I don’t know the first thing about dough and I don’t know shit about Bonsai trees, including how to spell it (I had to look it up).  I also don’t know anything about graphics or design.  I know what tastes good and I know what looks good (sometimes, that’s even in question). And when it comes to what’s graphic, it’s profanity, it’s sex or it’s nothing at all.

 

My demo CD required a ton of work.  Luckily, I had to do very little of it.  My friends, on the other hand, they were fucked.  I asked for their help, kind of the way a child asks their parents for help on their first book report “please, write this.”  I did something similar when it came to the cover graphic, the inside cartoon, the print job, the lightscribe design and the piece selection for final edit; “Here, help me.”  They obliged.  As a result, I got beautiful stuff from talented people.  I got a far better package than my voice deserves (considering the content is suspect and appearance is reality), and I’m lucky I did.  Very lucky. 

 

When I lived in Oregon on the Bay (an extended stay, devoted entirely to my desire to be near my Mecca and its beer, Rogue Brewery and Rogue Shakespeare Stout, respectively) I had a roommate.  He was clever guy and he didn’t drink in his own country.  I take after him, I don’t drink on my own planet (we’re all better off).  He smoked a lot of pot but he didn’t drink.  He was an older fellow and he had lived in Belize for a time and had traveled the world before.  He and his cat, Jack, whom he used to call “a little slut and a whore” (Jack, upon meeting new people, would roll onto his back and offer his tummy to be scratched by anyone who would oblige) traveled together and my roommate told stories from these travels, stories which were actually quite entertaining.  My roommate opened his mouth with purpose (usually humor), a good contrast to me opening my mine.  I have no purpose. 

 

One day while pruning his tiny trees, his Bonsai trees, he told me the secret.  During his travels, he had met a Japanese “Bonsai Master.”  Through an interpreter, my roommate learned the secret to rearing the precocious little trees, “You have be cruel to the tree.  You have to trim it and bind it without mercy or compassion,” the Master said and, apparently, this master knew what he was talking about because, after all, he had become a “Bonsai Master.”  I suspect my roommate was a good study; his trees weren’t much worse.  He had a real knack for working with those suckers.  Amazing stuff. 
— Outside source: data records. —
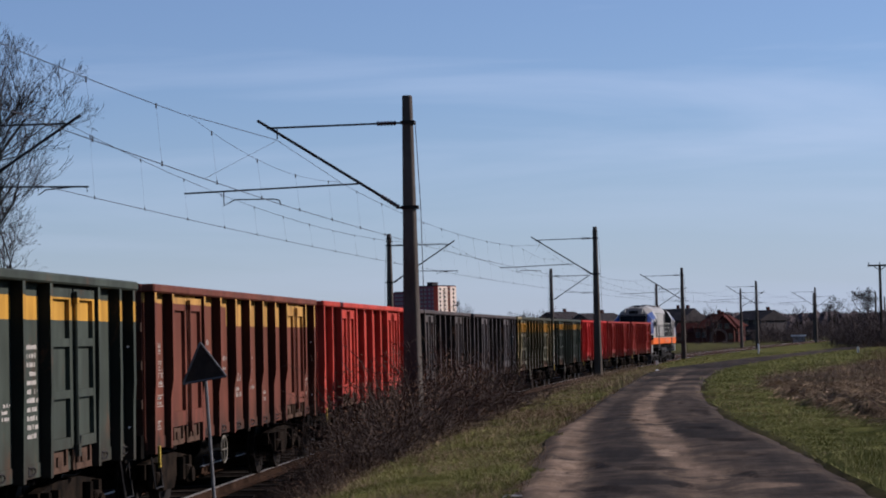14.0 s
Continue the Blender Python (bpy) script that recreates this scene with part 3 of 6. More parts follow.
def wagon_meshes():
    w = {}
    g = M["under"]
    w["side_wall"] = Mesh().box(1.25, 1.275, -BODY_Y, BODY_Y, 1.05, 3.02).make("side_wall", g)
    w["end_wall"] = Mesh().box(-1.25, 1.25, -0.015, 0.015, 1.08, 3.02).make("end_wall", g)
    w["end_rib"] = Mesh().box(-1.25, 1.25, 0.015, 0.075, -0.06, 0.06).make("end_rib", g)
    w["end_post"] = Mesh().box(-0.07, 0.07, 0.015, 0.1, 0.95, 3.0).make("end_post", g)
    w["top_rail_side"] = Mesh().cbox(1.23, 1.43, -BODY_Y - 0.03, BODY_Y + 0.03, 3.0, RIM_Z, 0.02).make("top_rail", g)
    w["top_rail_end"] = Mesh().cbox(-1.27, 1.27, -0.1, 0.1, 3.0, RIM_Z + 0.003, 0.02).make("top_rail", g)
    # a pressed post: full depth above, tapering into the sole bar, with a foot below it
    for name, low in (("post", 1.362), ("straight_post", 1.392)):
        p = Mesh()
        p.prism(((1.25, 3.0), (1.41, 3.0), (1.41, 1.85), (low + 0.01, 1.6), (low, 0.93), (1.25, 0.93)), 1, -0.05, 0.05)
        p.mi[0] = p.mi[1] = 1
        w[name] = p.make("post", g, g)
    q = Mesh()
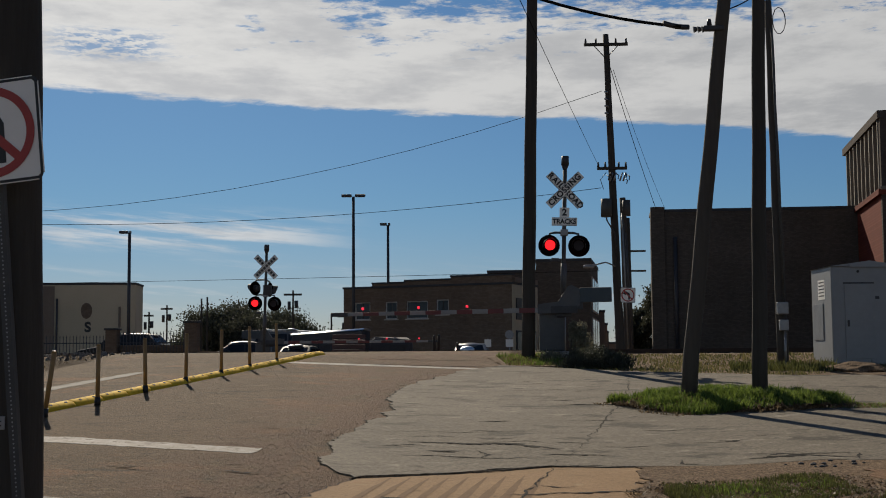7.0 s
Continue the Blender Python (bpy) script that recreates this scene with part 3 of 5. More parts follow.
# tall office tower with a louvred upper side
tow = thing("office_tower", pose(20.0, 70.0, Z0, 0, 0, -6.6), "tall dark brown brick office tower with louvred top", "building")
HOLES = [(0.85 + 1.38 * i, 1.83 + 1.38 * i, 10.15, 13.3) for i in range(16)] + [(2.3 + 3.4 * i, 4.1 + 3.4 * i, z, z + 1.4) for i in range(6) for z in (4.4, 6.95)]
part("front_wall", wall_grid(B(), 24, 0, 13.95, 0.4, HOLES), BRICK_T, tow)
for w in HOLES:
    window(tow, *w, 2 if w[2] < 9 else 1, 1 if w[2] < 9 else 6, DARK_STEEL, glass=GLASS if w[2] < 9 else DARK_GLASS)
part("red_side_wall", box(B(), 0, 0.4, 0.402, 13.2, 0, 9.5), BRICK_RED, tow, "red brick lower side wall")
part("side_wall", box(B(), 0.35, 0.75, 0.402, 13.2, 9.502, 13.548), BRICK_T, tow)
for k in range(9):
    part("louvre_fin", box(B(), -0.05, 0.35, 0.5 + 1.45 * k, 0.70 + 1.45 * k, 9.8, 13.548), TRIM_D, tow)
part("side_cornice", box(B(), -0.12, 0.8, -0.06, 13.3, 13.55, 13.97), BRICK_T, tow)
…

That’s the secret to Bonsai trees. 

This secret, my roommate said, was amazingly similar to another secret, the secret to making good dough.  In Belize, my roommate met a bread maker, not the maker of just any bread, but the maker of the best bread any had ever had.  It had crisp, dry crust with a perfectly moist and partitioned interior.  This bread would dissolve in the mouth and tasted like butter.  This baker fellow drew crowds and lines and sold out shortly after opening each morning.  My roommate wanted to know the secret, so he asked.  The bread maker was only too happy to tell, “You have to be cruel to the dough.  You have to beat it the way you have to beat a woman” (HIS words, not mine nor my roommate’s for that matter).  Evidently, the secret to both Bonsai trees and amazing bread is cruelty.  Who knew?

 

The other day, when I visited the graphic designer doing my print job (an ex who also tackled my business cards some time ago), she invited me to sit down and look over her final designs.  “Amazing” and I told her.  She clicked at the keyboard and danced with the mouse all the while muttering under breath and staring at the screen.  “What’s your secret?  How do you get it to do that?” I asked (as the though the interaction with the computer were a mutual process).  She raised the volume of her muttering and she cursed the computer, “Move you little fuck!  Get there!”  Momentarily disengaging from the computer and turning her head to me only slightly, she said “You have to be cruel to the computer.  You have to curse it and mock it while being careful to caress its keys.”